**Information shown**
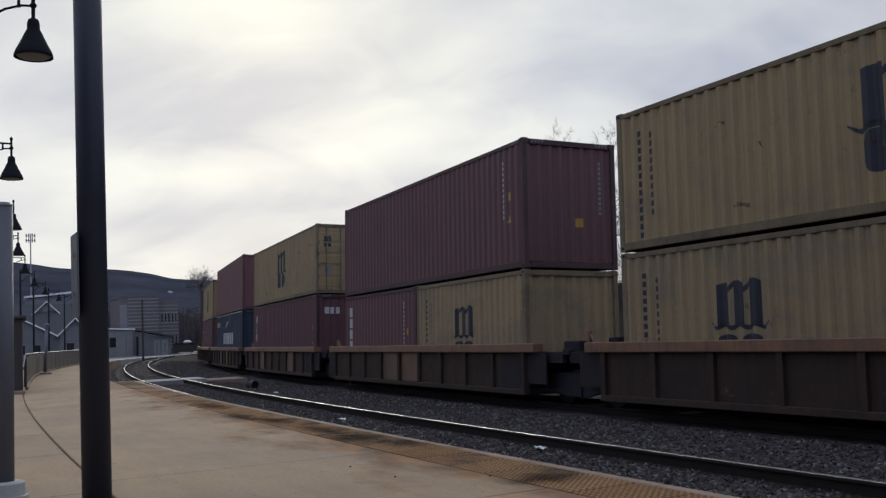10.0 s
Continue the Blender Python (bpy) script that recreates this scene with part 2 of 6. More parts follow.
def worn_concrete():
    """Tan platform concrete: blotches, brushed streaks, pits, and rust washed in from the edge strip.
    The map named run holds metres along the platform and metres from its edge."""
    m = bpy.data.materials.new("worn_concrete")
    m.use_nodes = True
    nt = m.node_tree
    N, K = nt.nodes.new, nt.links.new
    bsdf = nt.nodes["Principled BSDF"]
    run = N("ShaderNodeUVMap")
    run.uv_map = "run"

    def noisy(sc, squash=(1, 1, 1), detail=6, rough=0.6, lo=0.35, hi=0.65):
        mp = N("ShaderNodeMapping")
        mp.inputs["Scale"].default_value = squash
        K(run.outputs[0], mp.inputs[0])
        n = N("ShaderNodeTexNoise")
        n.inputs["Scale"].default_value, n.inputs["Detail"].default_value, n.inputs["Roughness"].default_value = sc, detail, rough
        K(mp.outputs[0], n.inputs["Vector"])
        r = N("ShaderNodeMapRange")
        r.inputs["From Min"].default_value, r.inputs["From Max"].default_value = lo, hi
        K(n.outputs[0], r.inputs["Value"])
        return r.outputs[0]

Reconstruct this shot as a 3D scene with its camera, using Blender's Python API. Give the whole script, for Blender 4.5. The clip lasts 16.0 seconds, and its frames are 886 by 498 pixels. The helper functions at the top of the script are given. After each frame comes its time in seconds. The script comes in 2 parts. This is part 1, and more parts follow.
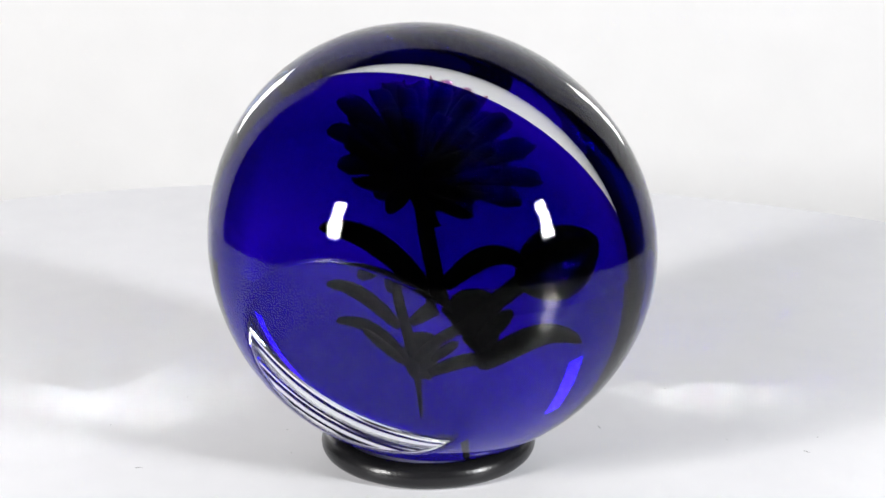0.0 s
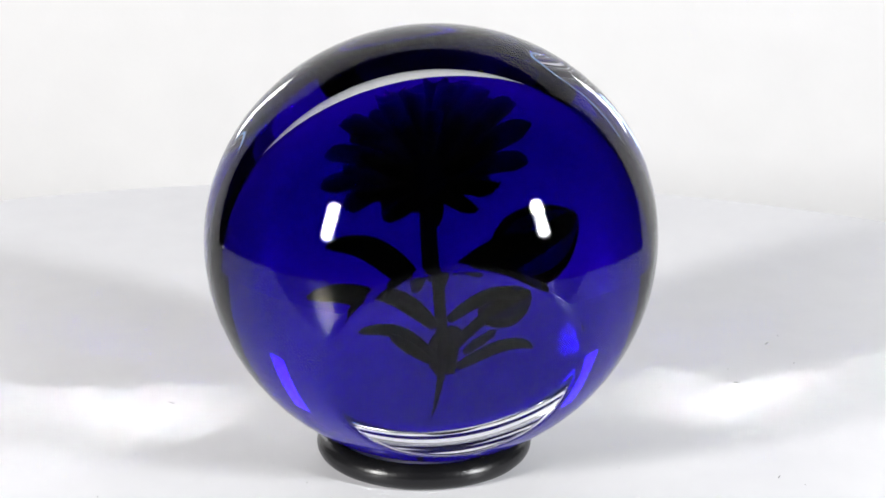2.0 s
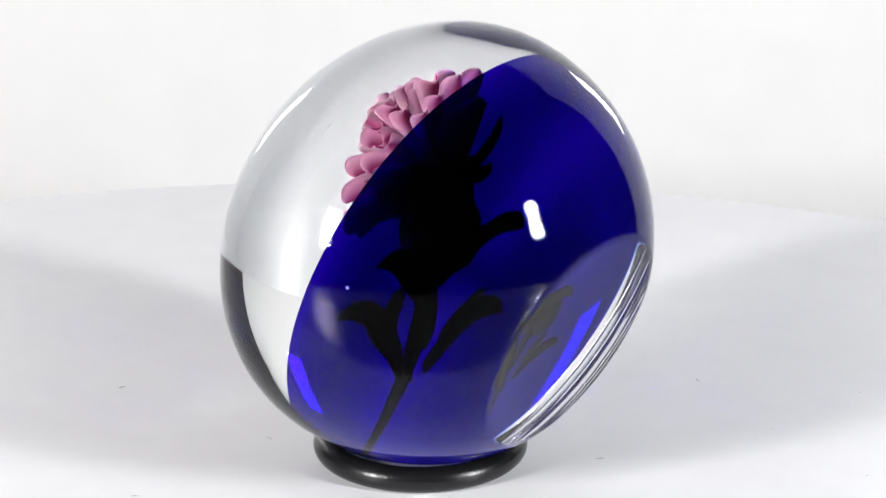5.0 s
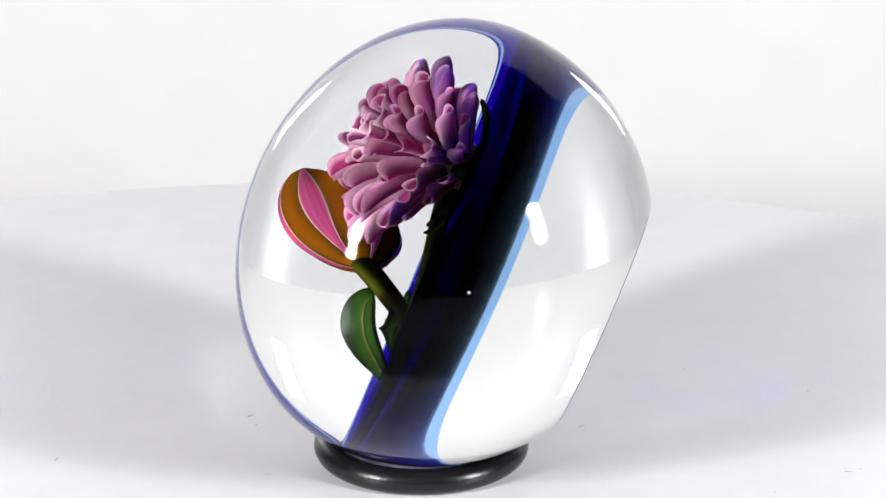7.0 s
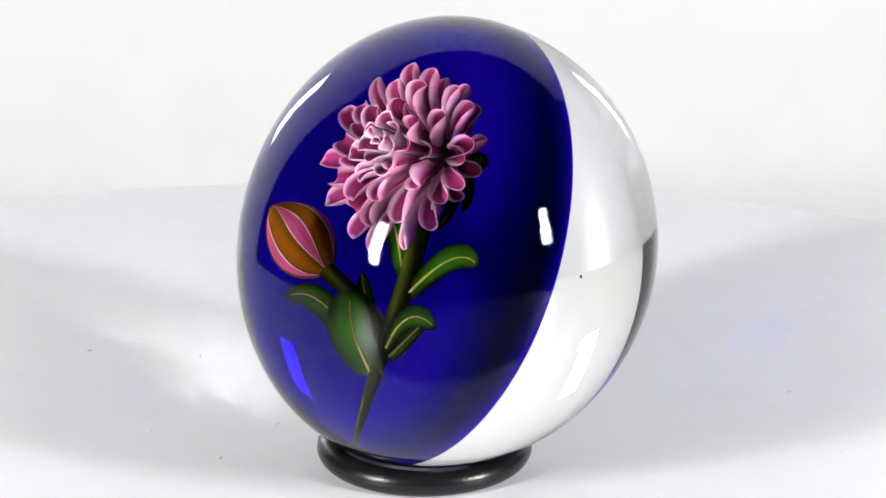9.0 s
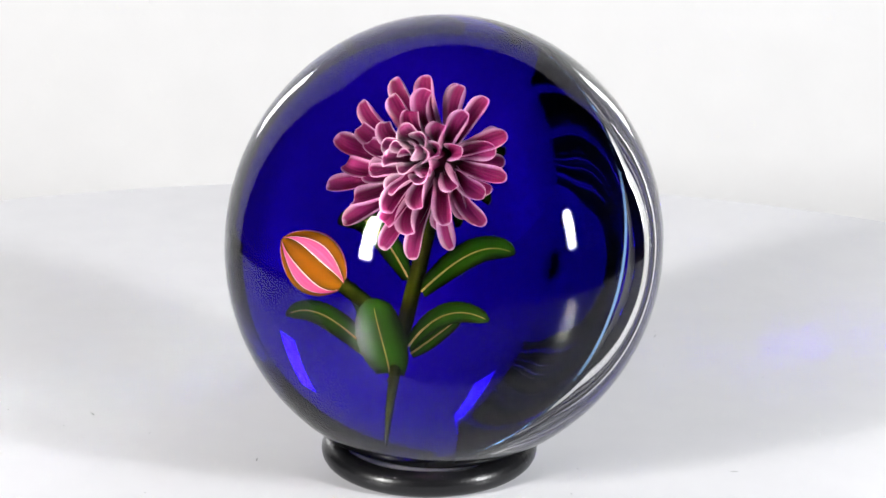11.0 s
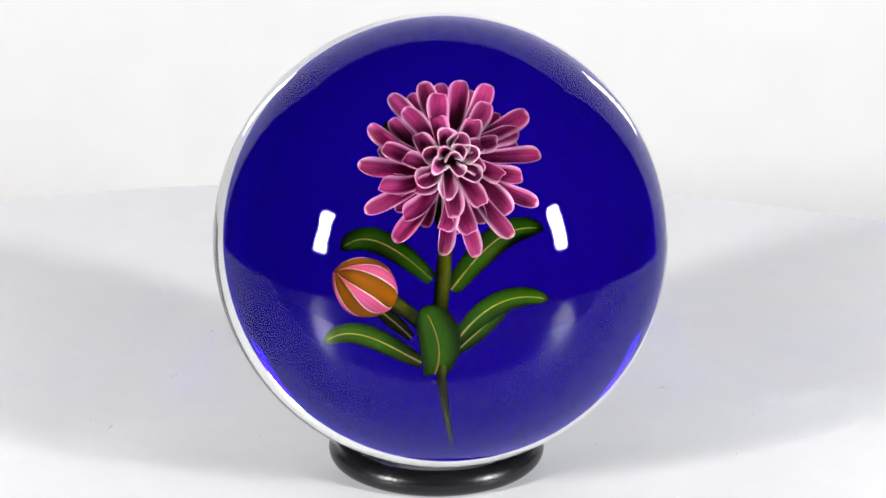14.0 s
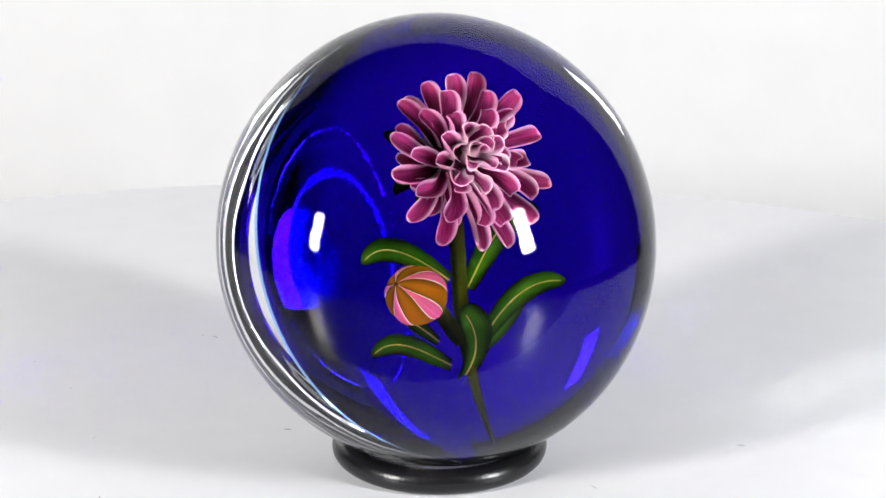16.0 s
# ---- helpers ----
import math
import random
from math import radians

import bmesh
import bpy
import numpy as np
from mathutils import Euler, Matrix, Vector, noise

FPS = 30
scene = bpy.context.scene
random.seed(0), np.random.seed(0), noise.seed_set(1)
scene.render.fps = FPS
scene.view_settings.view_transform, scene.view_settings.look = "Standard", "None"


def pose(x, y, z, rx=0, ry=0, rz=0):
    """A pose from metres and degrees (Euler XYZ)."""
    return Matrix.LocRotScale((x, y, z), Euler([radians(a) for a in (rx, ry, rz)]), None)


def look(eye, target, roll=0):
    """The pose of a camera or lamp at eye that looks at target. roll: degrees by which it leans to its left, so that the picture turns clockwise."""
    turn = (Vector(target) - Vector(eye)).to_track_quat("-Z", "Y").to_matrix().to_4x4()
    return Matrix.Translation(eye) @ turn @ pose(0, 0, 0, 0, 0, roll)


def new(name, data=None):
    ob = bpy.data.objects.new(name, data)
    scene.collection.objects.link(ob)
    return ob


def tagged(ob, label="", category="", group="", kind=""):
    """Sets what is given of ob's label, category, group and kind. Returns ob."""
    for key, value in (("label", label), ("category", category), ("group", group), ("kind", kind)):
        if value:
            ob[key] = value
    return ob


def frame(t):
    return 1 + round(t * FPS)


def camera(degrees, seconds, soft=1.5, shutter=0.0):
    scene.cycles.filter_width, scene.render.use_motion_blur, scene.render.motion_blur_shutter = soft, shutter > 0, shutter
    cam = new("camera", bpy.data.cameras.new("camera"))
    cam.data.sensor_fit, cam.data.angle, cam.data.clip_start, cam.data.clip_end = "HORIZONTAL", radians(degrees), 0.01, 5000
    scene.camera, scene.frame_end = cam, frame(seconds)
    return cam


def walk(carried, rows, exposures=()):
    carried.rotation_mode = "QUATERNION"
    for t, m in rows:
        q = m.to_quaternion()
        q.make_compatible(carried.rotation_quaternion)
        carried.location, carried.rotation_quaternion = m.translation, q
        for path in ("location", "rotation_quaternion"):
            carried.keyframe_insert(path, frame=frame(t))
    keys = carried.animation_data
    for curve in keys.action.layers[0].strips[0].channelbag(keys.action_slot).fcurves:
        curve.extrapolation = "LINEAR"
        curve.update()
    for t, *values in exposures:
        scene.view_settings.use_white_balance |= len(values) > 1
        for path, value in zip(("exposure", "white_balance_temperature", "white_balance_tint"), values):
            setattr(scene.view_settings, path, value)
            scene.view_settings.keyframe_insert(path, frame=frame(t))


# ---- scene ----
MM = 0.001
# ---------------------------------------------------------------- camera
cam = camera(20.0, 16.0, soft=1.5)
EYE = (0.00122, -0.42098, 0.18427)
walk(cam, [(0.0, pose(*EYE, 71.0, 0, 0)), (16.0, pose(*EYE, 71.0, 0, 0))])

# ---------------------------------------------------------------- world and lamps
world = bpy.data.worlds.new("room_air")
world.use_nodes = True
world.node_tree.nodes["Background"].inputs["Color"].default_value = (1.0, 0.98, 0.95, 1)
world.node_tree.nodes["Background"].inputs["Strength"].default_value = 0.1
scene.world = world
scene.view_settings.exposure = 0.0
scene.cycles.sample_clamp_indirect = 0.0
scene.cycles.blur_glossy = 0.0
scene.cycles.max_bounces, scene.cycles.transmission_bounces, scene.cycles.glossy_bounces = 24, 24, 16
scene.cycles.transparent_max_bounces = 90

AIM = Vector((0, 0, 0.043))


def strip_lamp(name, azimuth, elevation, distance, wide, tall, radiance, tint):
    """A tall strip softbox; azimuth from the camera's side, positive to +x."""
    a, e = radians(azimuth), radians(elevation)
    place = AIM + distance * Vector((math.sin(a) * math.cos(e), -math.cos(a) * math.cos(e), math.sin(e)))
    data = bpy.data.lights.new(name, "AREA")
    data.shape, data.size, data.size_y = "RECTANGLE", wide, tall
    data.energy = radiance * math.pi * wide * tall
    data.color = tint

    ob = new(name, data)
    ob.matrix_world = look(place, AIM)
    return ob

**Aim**
Except for the pictures, reproduce every line exactly.

**The result**
10.0 s
Continue the Blender Python (bpy) script that recreates this scene with part 2 of 6. More parts follow.
def worn_concrete():
    """Tan platform concrete: blotches, brushed streaks, pits, and rust washed in from the edge strip.
    The map named run holds metres along the platform and metres from its edge."""
    m = bpy.data.materials.new("worn_concrete")
    m.use_nodes = True
    nt = m.node_tree
    N, K = nt.nodes.new, nt.links.new
    bsdf = nt.nodes["Principled BSDF"]
    run = N("ShaderNodeUVMap")
    run.uv_map = "run"

    def noisy(sc, squash=(1, 1, 1), detail=6, rough=0.6, lo=0.35, hi=0.65):
        mp = N("ShaderNodeMapping")
        mp.inputs["Scale"].default_value = squash
        K(run.outputs[0], mp.inputs[0])
        n = N("ShaderNodeTexNoise")
        n.inputs["Scale"].default_value, n.inputs["Detail"].default_value, n.inputs["Roughness"].default_value = sc, detail, rough
        K(mp.outputs[0], n.inputs["Vector"])
        r = N("ShaderNodeMapRange")
        r.inputs["From Min"].default_value, r.inputs["From Max"].default_value = lo, hi
        K(n.outputs[0], r.inputs["Value"])
        return r.outputs[0]

Reconstruct this shot as a 3D scene with its camera, using Blender's Python API. Give the whole script, for Blender 4.5. The clip lasts 16.0 seconds, and its frames are 886 by 498 pixels. The helper functions at the top of the script are given. After each frame comes its time in seconds. The script comes in 2 parts. This is part 1, and more parts follow.
0.0 s
2.0 s
5.0 s
7.0 s
9.0 s
11.0 s
14.0 s
16.0 s
# ---- helpers ----
import math
import random
from math import radians

import bmesh
import bpy
import numpy as np
from mathutils import Euler, Matrix, Vector, noise

FPS = 30
scene = bpy.context.scene
random.seed(0), np.random.seed(0), noise.seed_set(1)
scene.render.fps = FPS
scene.view_settings.view_transform, scene.view_settings.look = "Standard", "None"


def pose(x, y, z, rx=0, ry=0, rz=0):
    """A pose from metres and degrees (Euler XYZ)."""
    return Matrix.LocRotScale((x, y, z), Euler([radians(a) for a in (rx, ry, rz)]), None)


def look(eye, target, roll=0):
    """The pose of a camera or lamp at eye that looks at target. roll: degrees by which it leans to its left, so that the picture turns clockwise."""
    turn = (Vector(target) - Vector(eye)).to_track_quat("-Z", "Y").to_matrix().to_4x4()
    return Matrix.Translation(eye) @ turn @ pose(0, 0, 0, 0, 0, roll)


def new(name, data=None):
    ob = bpy.data.objects.new(name, data)
    scene.collection.objects.link(ob)
    return ob


def tagged(ob, label="", category="", group="", kind=""):
    """Sets what is given of ob's label, category, group and kind. Returns ob."""
    for key, value in (("label", label), ("category", category), ("group", group), ("kind", kind)):
        if value:
            ob[key] = value
    return ob


def frame(t):
    return 1 + round(t * FPS)


def camera(degrees, seconds, soft=1.5, shutter=0.0):
    scene.cycles.filter_width, scene.render.use_motion_blur, scene.render.motion_blur_shutter = soft, shutter > 0, shutter
    cam = new("camera", bpy.data.cameras.new("camera"))
    cam.data.sensor_fit, cam.data.angle, cam.data.clip_start, cam.data.clip_end = "HORIZONTAL", radians(degrees), 0.01, 5000
    scene.camera, scene.frame_end = cam, frame(seconds)
    return cam


def walk(carried, rows, exposures=()):
    carried.rotation_mode = "QUATERNION"
    for t, m in rows:
        q = m.to_quaternion()
        q.make_compatible(carried.rotation_quaternion)
        carried.location, carried.rotation_quaternion = m.translation, q
        for path in ("location", "rotation_quaternion"):
            carried.keyframe_insert(path, frame=frame(t))
    keys = carried.animation_data
    for curve in keys.action.layers[0].strips[0].channelbag(keys.action_slot).fcurves:
        curve.extrapolation = "LINEAR"
        curve.update()
    for t, *values in exposures:
        scene.view_settings.use_white_balance |= len(values) > 1
        for path, value in zip(("exposure", "white_balance_temperature", "white_balance_tint"), values):
            setattr(scene.view_settings, path, value)
            scene.view_settings.keyframe_insert(path, frame=frame(t))


# ---- scene ----
MM = 0.001
# ---------------------------------------------------------------- camera
cam = camera(20.0, 16.0, soft=1.5)
EYE = (0.00122, -0.42098, 0.18427)
walk(cam, [(0.0, pose(*EYE, 71.0, 0, 0)), (16.0, pose(*EYE, 71.0, 0, 0))])

# ---------------------------------------------------------------- world and lamps
world = bpy.data.worlds.new("room_air")
world.use_nodes = True
world.node_tree.nodes["Background"].inputs["Color"].default_value = (1.0, 0.98, 0.95, 1)
world.node_tree.nodes["Background"].inputs["Strength"].default_value = 0.1
scene.world = world
scene.view_settings.exposure = 0.0
scene.cycles.sample_clamp_indirect = 0.0
scene.cycles.blur_glossy = 0.0
scene.cycles.max_bounces, scene.cycles.transmission_bounces, scene.cycles.glossy_bounces = 24, 24, 16
scene.cycles.transparent_max_bounces = 90

AIM = Vector((0, 0, 0.043))


def strip_lamp(name, azimuth, elevation, distance, wide, tall, radiance, tint):
    """A tall strip softbox; azimuth from the camera's side, positive to +x."""
    a, e = radians(azimuth), radians(elevation)
    place = AIM + distance * Vector((math.sin(a) * math.cos(e), -math.cos(a) * math.cos(e), math.sin(e)))
    data = bpy.data.lights.new(name, "AREA")
    data.shape, data.size, data.size_y = "RECTANGLE", wide, tall
    data.energy = radiance * math.pi * wide * tall
    data.color = tint

    ob = new(name, data)
    ob.matrix_world = look(place, AIM)
    return ob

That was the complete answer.